* WRITTEN PROBLEM
Beginning with the first line, set down every line through the one containing "pose from metres", exactly as it appears, but not the pictures.

* DATASET EXTRACT
= = = = = = =
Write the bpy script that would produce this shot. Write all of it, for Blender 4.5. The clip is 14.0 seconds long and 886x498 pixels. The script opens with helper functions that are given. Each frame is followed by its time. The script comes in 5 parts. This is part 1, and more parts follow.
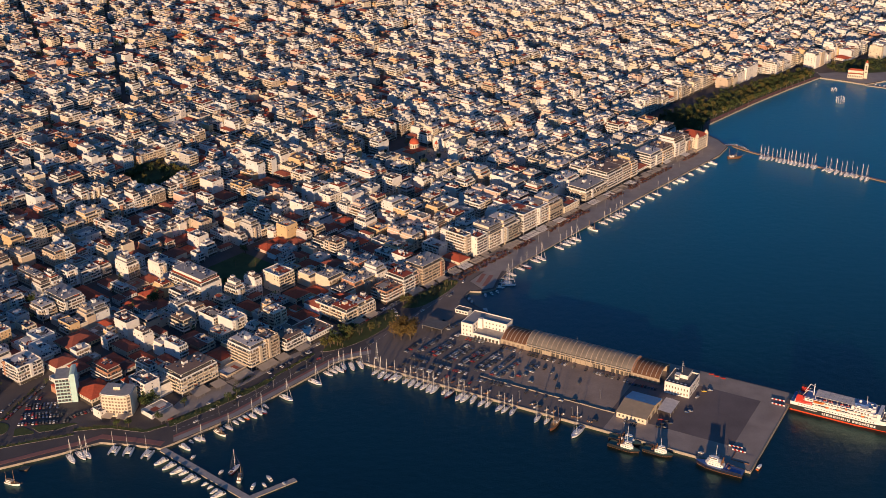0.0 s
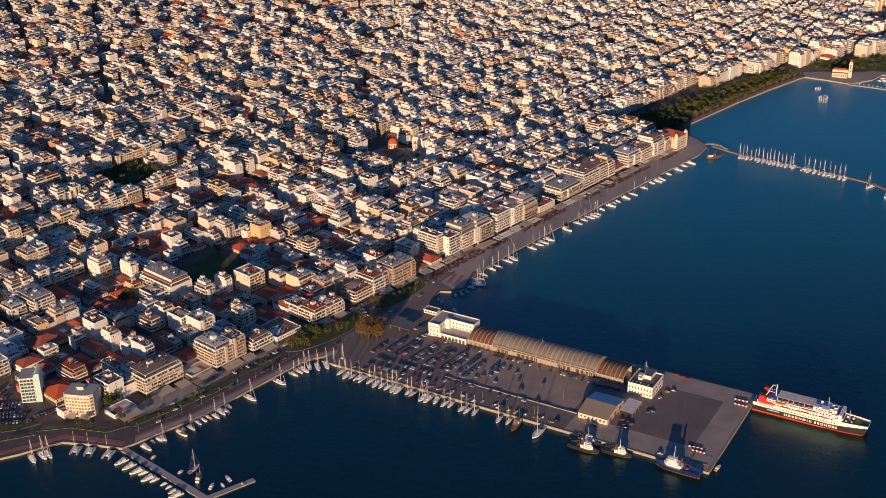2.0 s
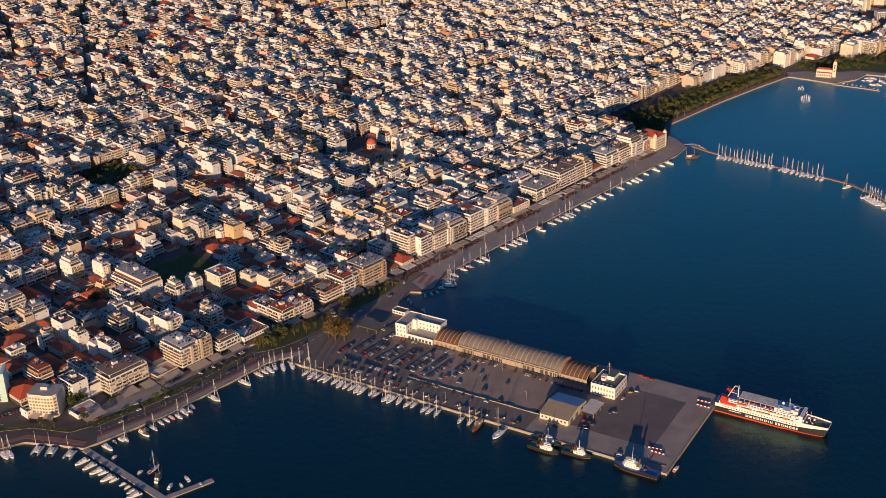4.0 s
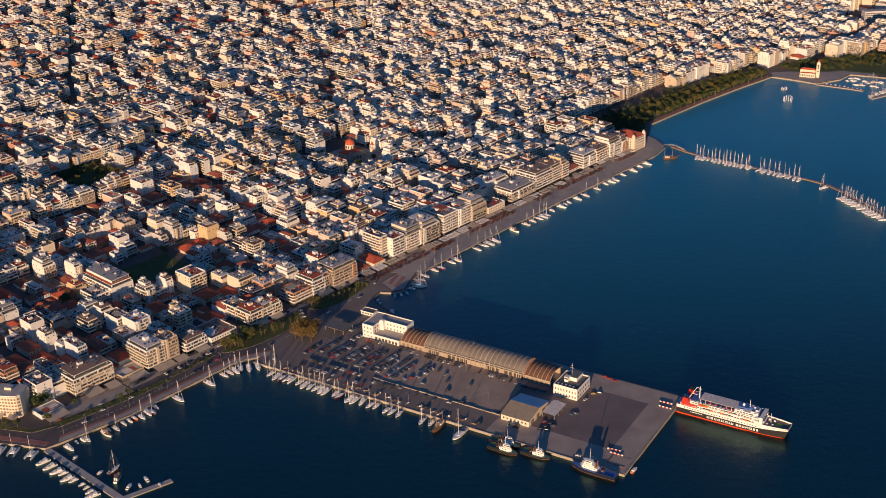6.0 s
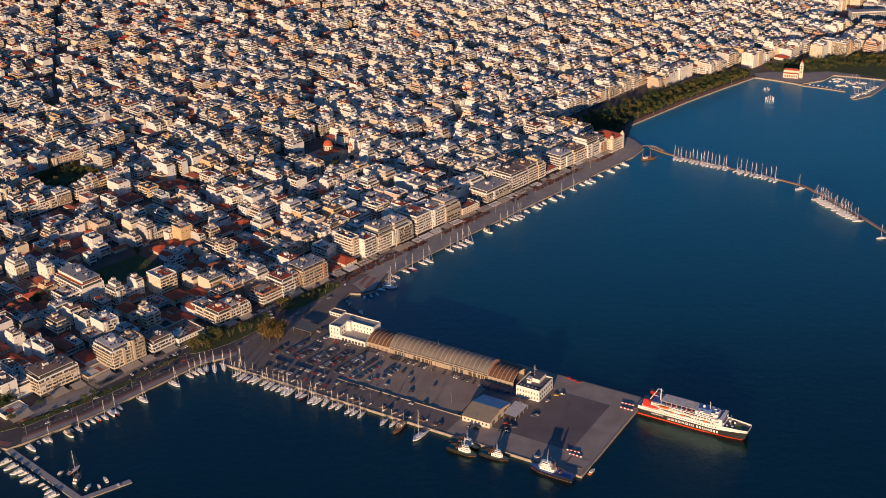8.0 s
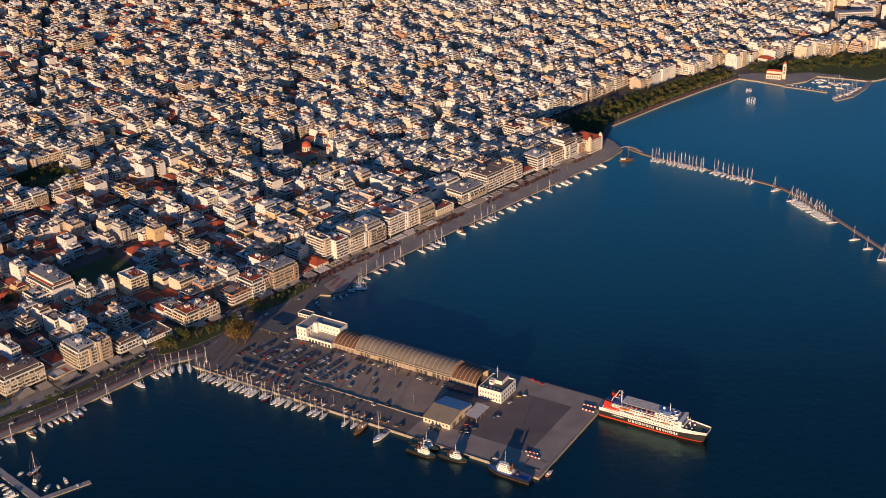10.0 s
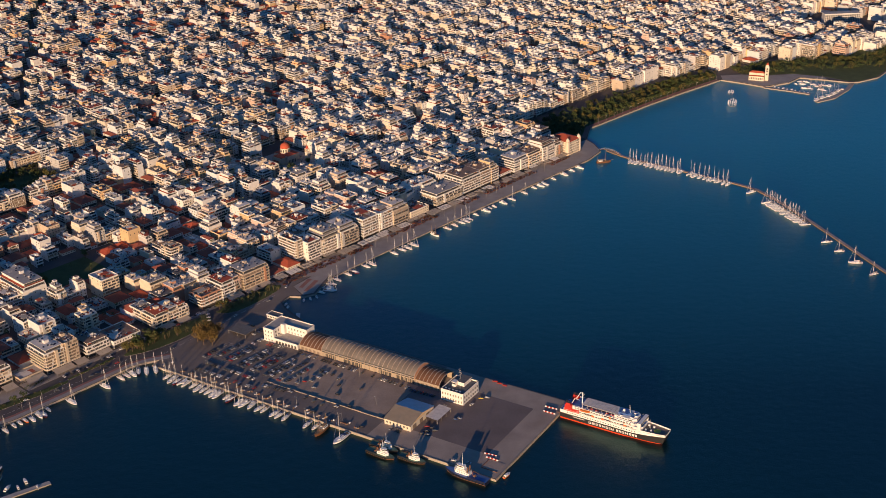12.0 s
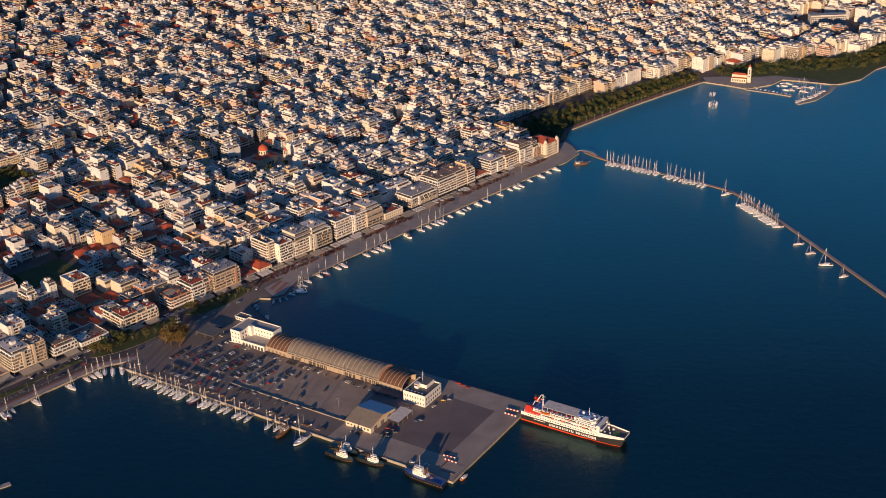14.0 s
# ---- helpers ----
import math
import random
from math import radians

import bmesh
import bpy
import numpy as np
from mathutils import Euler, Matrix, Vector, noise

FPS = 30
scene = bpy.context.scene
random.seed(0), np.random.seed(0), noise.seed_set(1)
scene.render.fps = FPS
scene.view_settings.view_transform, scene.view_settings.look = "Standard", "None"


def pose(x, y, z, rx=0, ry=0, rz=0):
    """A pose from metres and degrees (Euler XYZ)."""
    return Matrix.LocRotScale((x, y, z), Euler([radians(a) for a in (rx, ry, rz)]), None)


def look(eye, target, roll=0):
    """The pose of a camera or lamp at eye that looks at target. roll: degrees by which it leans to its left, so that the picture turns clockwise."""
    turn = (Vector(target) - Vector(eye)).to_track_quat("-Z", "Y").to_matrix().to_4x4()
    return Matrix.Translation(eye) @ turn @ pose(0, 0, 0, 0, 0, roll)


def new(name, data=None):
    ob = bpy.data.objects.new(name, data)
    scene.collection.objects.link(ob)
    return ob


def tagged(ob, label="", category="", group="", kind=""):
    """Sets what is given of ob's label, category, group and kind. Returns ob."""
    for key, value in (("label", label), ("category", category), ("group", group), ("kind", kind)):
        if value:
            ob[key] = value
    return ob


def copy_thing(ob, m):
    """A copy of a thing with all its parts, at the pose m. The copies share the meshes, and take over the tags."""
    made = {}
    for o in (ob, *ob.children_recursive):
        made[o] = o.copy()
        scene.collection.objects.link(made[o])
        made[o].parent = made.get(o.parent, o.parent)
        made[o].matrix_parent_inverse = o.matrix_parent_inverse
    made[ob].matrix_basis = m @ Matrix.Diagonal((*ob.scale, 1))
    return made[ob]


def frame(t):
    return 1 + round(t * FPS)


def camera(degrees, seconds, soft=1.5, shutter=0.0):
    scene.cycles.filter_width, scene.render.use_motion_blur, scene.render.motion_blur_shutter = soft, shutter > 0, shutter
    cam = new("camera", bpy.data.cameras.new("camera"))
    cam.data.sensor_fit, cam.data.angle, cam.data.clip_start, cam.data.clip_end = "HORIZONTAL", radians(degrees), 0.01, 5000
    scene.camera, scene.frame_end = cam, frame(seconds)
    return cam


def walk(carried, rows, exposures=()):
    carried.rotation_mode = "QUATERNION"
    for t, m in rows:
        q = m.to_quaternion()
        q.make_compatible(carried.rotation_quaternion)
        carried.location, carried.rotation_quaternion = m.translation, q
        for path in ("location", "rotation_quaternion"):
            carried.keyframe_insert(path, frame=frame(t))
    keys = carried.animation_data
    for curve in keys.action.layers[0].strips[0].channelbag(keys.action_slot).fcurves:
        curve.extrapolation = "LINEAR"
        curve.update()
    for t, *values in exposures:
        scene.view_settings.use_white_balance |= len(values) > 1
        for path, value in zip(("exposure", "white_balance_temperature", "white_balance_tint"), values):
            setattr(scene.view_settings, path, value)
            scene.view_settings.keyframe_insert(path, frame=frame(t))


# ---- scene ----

# ================= camera =================
cam = camera(39.37, 14.0, soft=0.55)
ROWS = []
for k in range(29):
    s = k / 28
    yaw, pitch, roll = radians(3.511 * s - 0.259 * s * s), radians(-24.636 - 0.497 * s + 0.417 * s * s), -0.771 - 1.479 * s + 0.333 * s * s
    eye = Vector((279.06 * s, -2.39 * s, 560.0 + 9.95 * s))
    ahead = Vector((-math.sin(yaw) * math.cos(pitch), math.cos(yaw) * math.cos(pitch), math.sin(pitch)))
    ROWS.append((14.0 * s, look(eye, eye + 100 * ahead, roll)))
walk(cam, ROWS)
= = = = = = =
* RESULT BELOW
Write the bpy script that would produce this shot. Write all of it, for Blender 4.5. The clip is 14.0 seconds long and 886x498 pixels. The script opens with helper functions that are given. Each frame is followed by its time. The script comes in 5 parts. This is part 1, and more parts follow.
0.0 s
2.0 s
4.0 s
6.0 s
8.0 s
10.0 s
12.0 s
14.0 s
# ---- helpers ----
import math
import random
from math import radians

import bmesh
import bpy
import numpy as np
from mathutils import Euler, Matrix, Vector, noise

FPS = 30
scene = bpy.context.scene
random.seed(0), np.random.seed(0), noise.seed_set(1)
scene.render.fps = FPS
scene.view_settings.view_transform, scene.view_settings.look = "Standard", "None"


def pose(x, y, z, rx=0, ry=0, rz=0):
    """A pose from metres and degrees (Euler XYZ)."""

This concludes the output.